The plaintiff has contended that on the facts in evidence in the case at bar the jury were warranted in finding that the defendant had elected not to do the work himself but to let the railroad do it at his expense. We are of opinion that this contention cannot be upheld. In his letter to the plaintiff the defendant said that he had been advised that the contract made by his predecessor "has no longer any value" and that "I can look to you to repair these fences." To that the plaintiff answered that its understanding was that the defendant had succeeded to the obligations of his predecessor in title and "that you are, therefore, liable to us for any expense that we may be at in constructing and maintaining fences on this line." It added that they would have the fence built and look to the defendant for payment. To this the defendant made no reply. Had the defendant on receipt of this letter from the plaintiff told the plaintiff to go ahead, he doubtless would have made his election and acquiesced in the plaintiff doing the work at his expense. See, in this connection, Cheney v. Boston Maine Railroad, 227 Mass. 336. But he did nothing at all. The case therefore was at an impasse. The defendant insisted that the plaintiff was bound to build the fence at its own expense; the plaintiff insisted that it had a right to build it at the defendant's expense. And the parties left the matter at that point. In this state of the case no inference was warranted that the defendant had elected not to build the fence with his own material and at his own expense and had agreed that it should be built by the plaintiff at his expense.

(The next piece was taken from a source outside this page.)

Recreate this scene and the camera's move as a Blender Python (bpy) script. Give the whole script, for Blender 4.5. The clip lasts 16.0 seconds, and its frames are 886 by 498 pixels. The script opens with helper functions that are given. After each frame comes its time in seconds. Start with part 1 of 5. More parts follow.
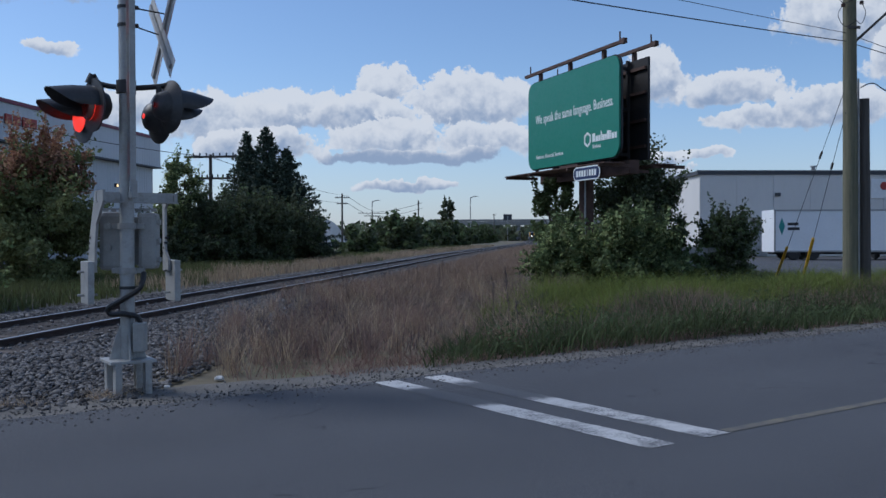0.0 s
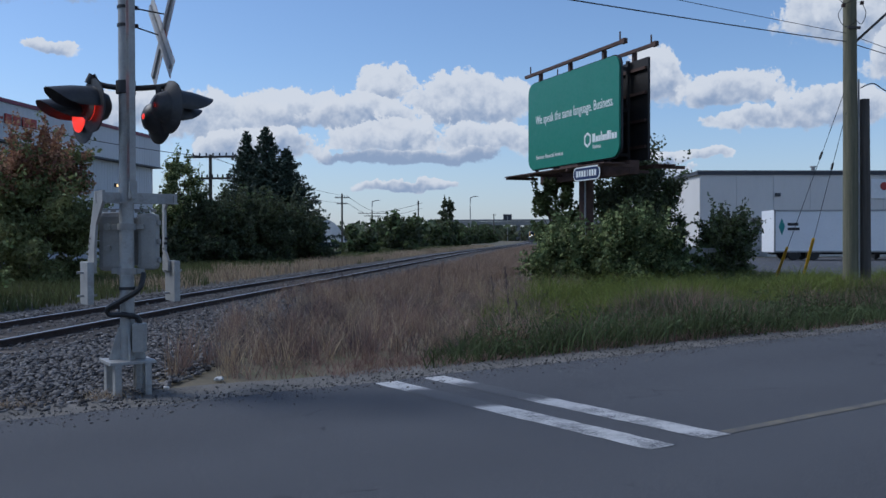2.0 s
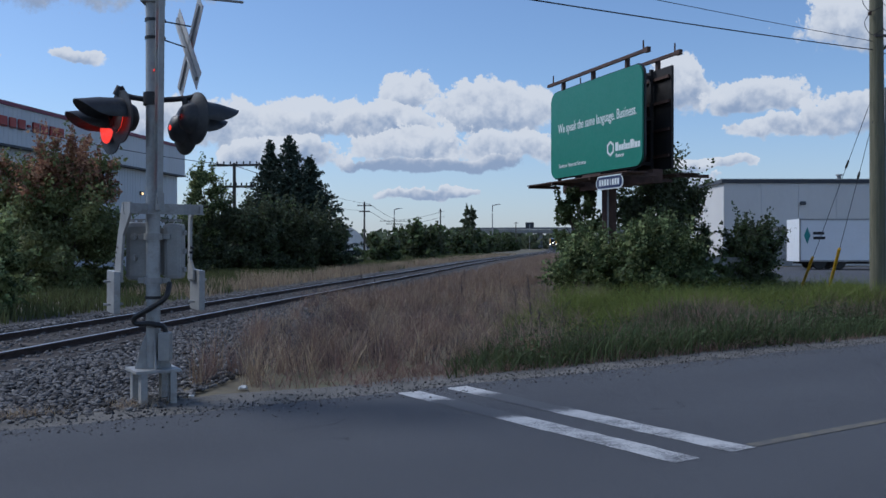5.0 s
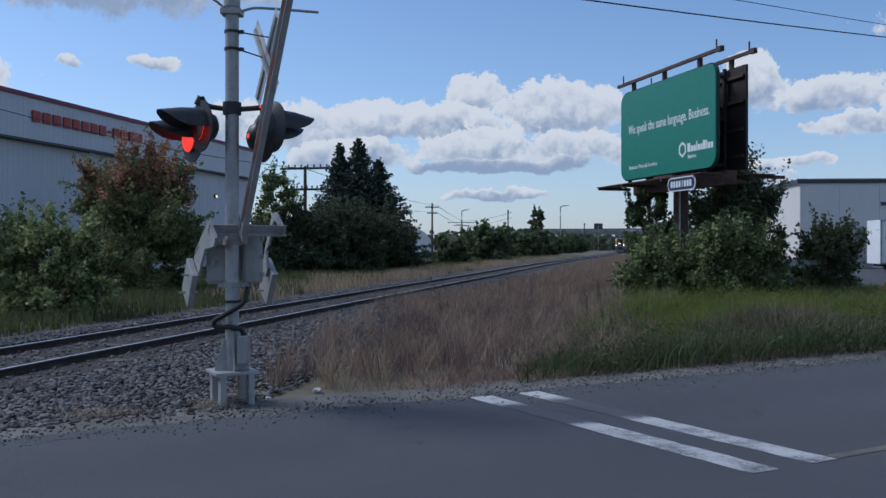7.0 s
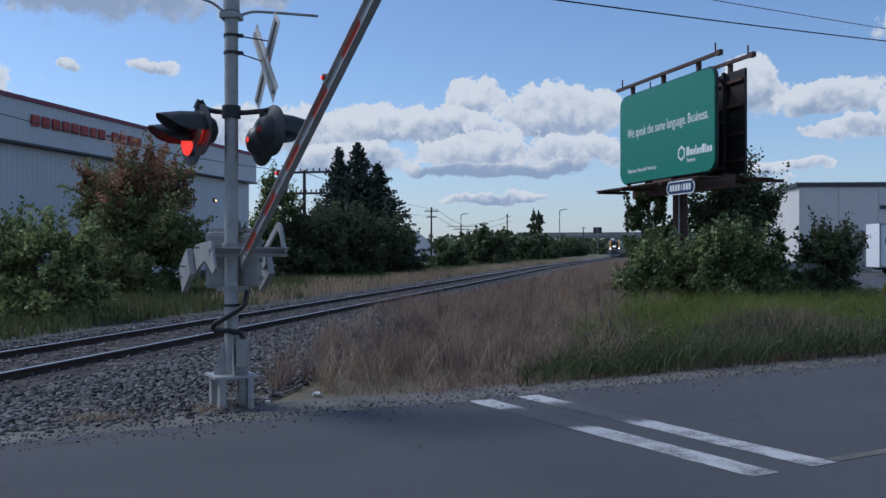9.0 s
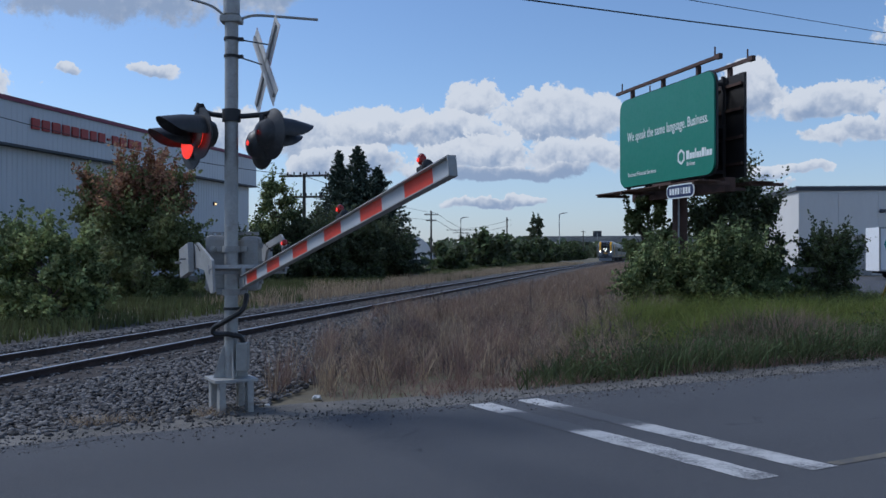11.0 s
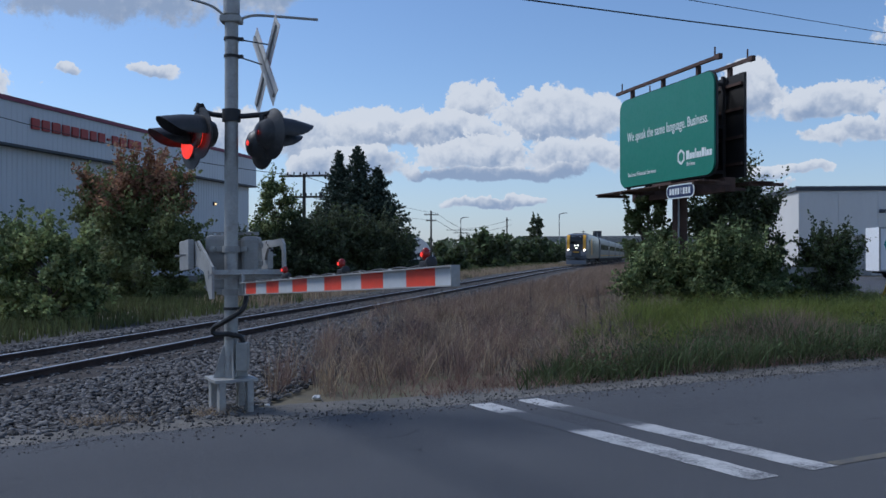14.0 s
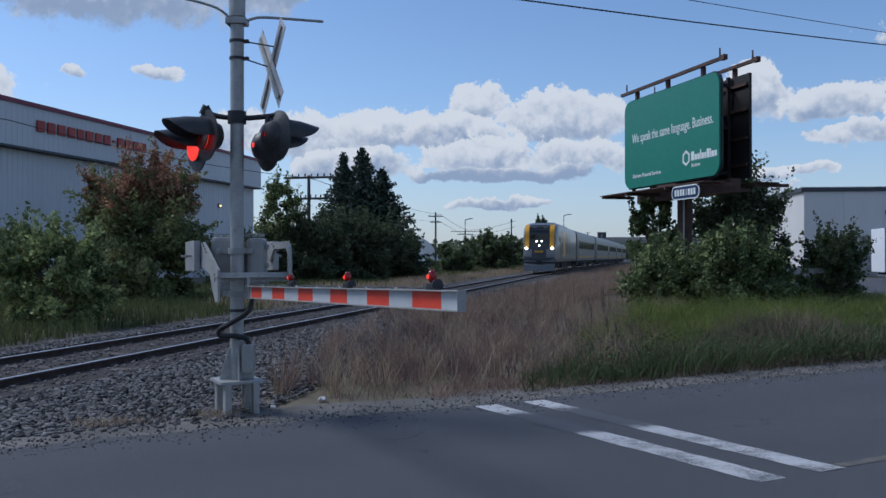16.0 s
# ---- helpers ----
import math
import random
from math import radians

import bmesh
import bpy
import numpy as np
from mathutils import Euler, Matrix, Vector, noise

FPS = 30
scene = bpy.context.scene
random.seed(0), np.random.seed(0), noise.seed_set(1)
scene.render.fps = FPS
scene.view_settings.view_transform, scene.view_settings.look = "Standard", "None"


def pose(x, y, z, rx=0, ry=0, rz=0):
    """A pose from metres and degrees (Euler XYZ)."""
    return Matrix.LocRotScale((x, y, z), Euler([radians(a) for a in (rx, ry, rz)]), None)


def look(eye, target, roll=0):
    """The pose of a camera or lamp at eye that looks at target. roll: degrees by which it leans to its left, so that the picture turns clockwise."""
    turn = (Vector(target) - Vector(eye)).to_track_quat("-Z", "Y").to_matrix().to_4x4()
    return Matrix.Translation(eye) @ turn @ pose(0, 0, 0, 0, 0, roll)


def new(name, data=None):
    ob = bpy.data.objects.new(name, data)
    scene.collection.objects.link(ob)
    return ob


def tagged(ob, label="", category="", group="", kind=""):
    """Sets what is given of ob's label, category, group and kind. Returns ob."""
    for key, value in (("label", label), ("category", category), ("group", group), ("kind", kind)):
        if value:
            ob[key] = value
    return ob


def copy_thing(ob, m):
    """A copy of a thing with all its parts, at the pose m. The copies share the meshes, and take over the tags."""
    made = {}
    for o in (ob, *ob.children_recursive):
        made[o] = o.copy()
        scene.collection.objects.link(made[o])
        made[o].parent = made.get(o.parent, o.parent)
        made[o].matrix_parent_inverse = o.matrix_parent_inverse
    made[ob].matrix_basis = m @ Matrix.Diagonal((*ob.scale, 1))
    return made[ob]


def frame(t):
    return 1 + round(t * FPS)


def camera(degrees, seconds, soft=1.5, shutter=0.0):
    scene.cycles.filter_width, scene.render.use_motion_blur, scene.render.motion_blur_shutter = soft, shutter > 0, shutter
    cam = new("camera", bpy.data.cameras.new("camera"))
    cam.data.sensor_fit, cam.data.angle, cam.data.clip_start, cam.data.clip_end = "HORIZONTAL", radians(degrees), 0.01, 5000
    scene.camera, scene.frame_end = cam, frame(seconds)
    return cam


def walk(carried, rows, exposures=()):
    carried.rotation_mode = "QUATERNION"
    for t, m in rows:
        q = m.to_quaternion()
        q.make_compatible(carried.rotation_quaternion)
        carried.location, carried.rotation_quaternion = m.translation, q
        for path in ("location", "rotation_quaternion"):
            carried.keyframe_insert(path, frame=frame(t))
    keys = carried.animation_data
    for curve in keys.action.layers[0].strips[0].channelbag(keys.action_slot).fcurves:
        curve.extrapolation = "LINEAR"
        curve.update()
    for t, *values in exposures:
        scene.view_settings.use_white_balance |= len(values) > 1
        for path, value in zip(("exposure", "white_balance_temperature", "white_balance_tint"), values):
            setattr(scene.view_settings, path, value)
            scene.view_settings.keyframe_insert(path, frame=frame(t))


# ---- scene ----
RAW = (
    (0.0, 0.059, 0.048, 1.437, 5.678, -0.680, 0.144),
    (1.0, 0.061, 0.058, 1.440, 5.686, -0.680, 0.148),
    (1.5, 0.060, 0.060, 1.443, 5.690, -0.688, 0.117),
    (2.0, 0.058, 0.060, 1.443, 5.687, -0.678, 0.123),
    (2.5, 0.055, 0.059, 1.445, 5.689, -0.687, 0.141),
    (3.0, 0.052, 0.056, 1.447, 5.426, -0.678, 0.109),
    (3.5, 0.053, 0.053, 1.446, 5.029, -0.626, 0.130),
    (4.0, 0.054, 0.053, 1.446, 4.864, -0.346, 0.138),
    (4.2, 0.058, 0.052, 1.447, 4.841, -0.259, 0.075),
    (6.3, 0.007, 0.008, 1.503, 1.659, -0.108, 0.043),
)
RAW2 = (
    (6.5, 0.003, 0.000, 1.504, 1.058, -0.088, 0.029),
    (7.0, -0.003, -0.007, 1.508, -0.065, -0.090, -0.010),
    (7.5, -0.003, -0.015, 1.508, -0.147, -0.065, -0.025),
    (8.0, -0.004, -0.011, 1.508, 0.002, -0.078, 0.007),
    (8.5, -0.005, -0.007, 1.505, -0.006, -0.046, 0.011),
    (9.0, -0.005, -0.003, 1.504, -0.014, 0.162, 0.032),
    (11.5, -0.006, -0.005, 1.502, 0.002, 0.396, 0.002),
    (12.5, 0.000, 0.000, 1.500, 0.000, 0.401, 0.000),
    (14.0, -0.006, -0.005, 1.502, 0.005, 0.396, 0.005),
    (14.5, -0.007, -0.001, 1.504, 0.001, 0.419, 0.069),
    (15.5, -0.013, 0.003, 1.504, -0.006, 0.425, 0.055),
    (16.0, -0.017, -0.002, 1.503, -0.284, 0.490, 0.071),
)
cam = camera(53.0, 16.0)
walk(cam, [(t, pose(x, y, z, 90 + tilt, 0, -yaw) @ pose(0, 0, 0, 0, 0, -lean))
           for t, x, y, z, yaw, tilt, lean in RAW + RAW2],
     exposures=((0.0, 0.12, 5550, 10), (16.0, 0.12, 5550, 10)))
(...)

If the plaintiff had declared upon the covenant made in 1834, which was binding on the defendant because it ran with the land, and sought to recover damages for breach of that covenant by the defendant, judgment now could be entered for the plaintiff in the sum of $220 under the stipulation that "if the case ought to have been submitted to the jury then judgment is to be entered for the plaintiff, with damages assessed in the sum of $220." But the only count in the plaintiff's declaration was a count for work done and material furnished, and under that count the plaintiff cannot recover damages for a breach of the covenant. The ground on which the presiding judge directed the jury to find a verdict for the defendant is not stated in the report. If the ordering of the verdict was made on the pleadings it was right and the ruling cannot be said to have been wrong. If based upon the pleadings it was right and it does not affirmatively appear that it was not based upon the pleadings. Noyes v. Caldwell, 216 Mass. 525. Baxter v. Boston Maine Railroad, 217 Mass. 312, 314. The stipulation therefore that judgment might be entered for the plaintiff in the sum of $220 "if the case ought to have been submitted to the jury" does not apply.
We are of opinion that the plaintiff ought to have leave to amend by substituting or adding a count for breach of the covenant and that that amendment ought to be allowed without costs to either party. If such amendment is filed in the Superior Court within sixty days the case is to stand for trial; if not, the exceptions are overruled.